We can all agree that hitting the reset button on how we analyze important topics has been long overdue. However, approaching every topic by trying to equally balance the weight of two issues is neither sustainable in the long run nor a proper method of analyzing those issues.

But the recently championed thought process, which acts as an updated comparative model that allegedly broadens the understanding of an issue, actually minimizes the complexity of a topic while neglecting to reasonably allocate blame.

The dangerous drawback of dissecting every problem as if the groups involved are proportionally reprehensible paints a foggy glimpse of the situation; ignoring the reality that a certain action caused a reaction which spawned the conflict. Chalking up false parallels thins the line between the aggressor and the responder or the demeanor and the demeaned. Our forced equitable empathy often can conflate a victim with the perpetrator because we notice a degree of inconvenience that the perpetrator might endure when they are scrutinized for their misdeeds.

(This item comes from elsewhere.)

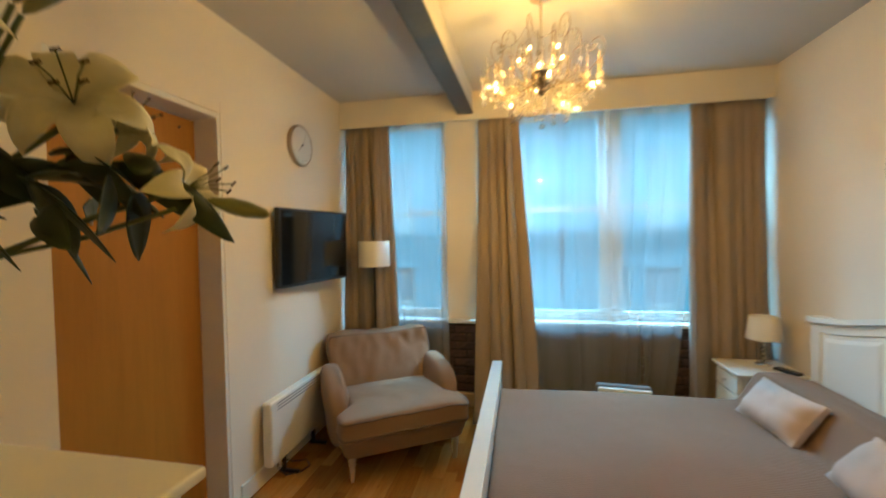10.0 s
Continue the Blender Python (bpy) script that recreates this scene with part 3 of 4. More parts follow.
def arched(y0, y1, zlow, drop, x0, x1, n=16):
    """A slab whose top follows the headboard's curve."""
    b = bmesh.new()
    loops = []
    for x in (x0, x1):
        top = [b.verts.new((x, y0 + (y1 - y0) * i / n, arch(y0 + (y1 - y0) * i / n) - drop)) for i in range(n + 1)]
        low = [b.verts.new((x, y0 + (y1 - y0) * i / n, zlow if not callable(zlow) else zlow(y0 + (y1 - y0) * i / n))) for i in range(n + 1)]
        loops.append((top, low))
    (ta, la), (tb, lb) = loops
    for i in range(n):
        b.faces.new((la[i], ta[i], ta[i + 1], la[i + 1])[::-1])
        b.faces.new((lb[i], lb[i + 1], tb[i + 1], tb[i])[::-1])
        b.faces.new((ta[i], tb[i], tb[i + 1], ta[i + 1])[::-1])
        b.faces.new((la[i], la[i + 1], lb[i + 1], lb[i])[::-1])
    for i in (0, n):
        b.faces.new((la[i], lb[i], tb[i], ta[i]))
    bmesh.ops.recalc_face_normals(b, faces=list(b.faces))
    return b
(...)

In the real world this indulgence in blindly blanketing blame equitably has given justification to the narrative that those who deny science and those extremely passionate and hyperbolic are intellectual twins, has also indulged a false parallel between white supremacists and a small overzealous faction attempting to combat this bigotry, has allowed many to push the false narrative that alleged sexual assault survivor and barbaric white privilege, emotionally unhinged, sexual assaulter are both equal victims. And has been exploited to make many believe that a kneeling during the national anthem to protest police brutality is just as dangerous, if not more, as men and women in blue abusing their power.

Friction among groups can indeed be stemmed from multiple variables, multiple parties, and multiple events, but coercing yourself to believe that each party is proportionally culpable strips away the context of the situation. Believing that “both sides” can be blamed for a certain tension blatantly ignores the gravity and impact of a certain tribe’s action, running counter to the intentions of those hoping to grasp the issues plaguing society.

I was able to get a hold of Daisy from debate camp. Today, she is a conflict negotiator for the United Nations and has spent the past ten years resolving disputes in Brazil, Rwanda, and Iran. From her campsite in South Sudan, Daisy told me she was fed up of speaking with friends who have been seduced by the equitable apprehension approach to problem solving. When I asked her if there was ever an instance that this type of thinking was justified, she said she couldn’t name one.

“You’re an idiot and a shallow thinker if you buy into this notion that a neatly even and equivalent denouncement makes you a more in tuned individual or gets you anywhere in life when facing major dilemma. I don’t know why all my friends adopted this type of thinking after the 2016 election. It’s just stupid, counterproductive, and did I mention, as an international war crimes arbiter, incredibly fucking moronic? It just is. That’s not up for debate.”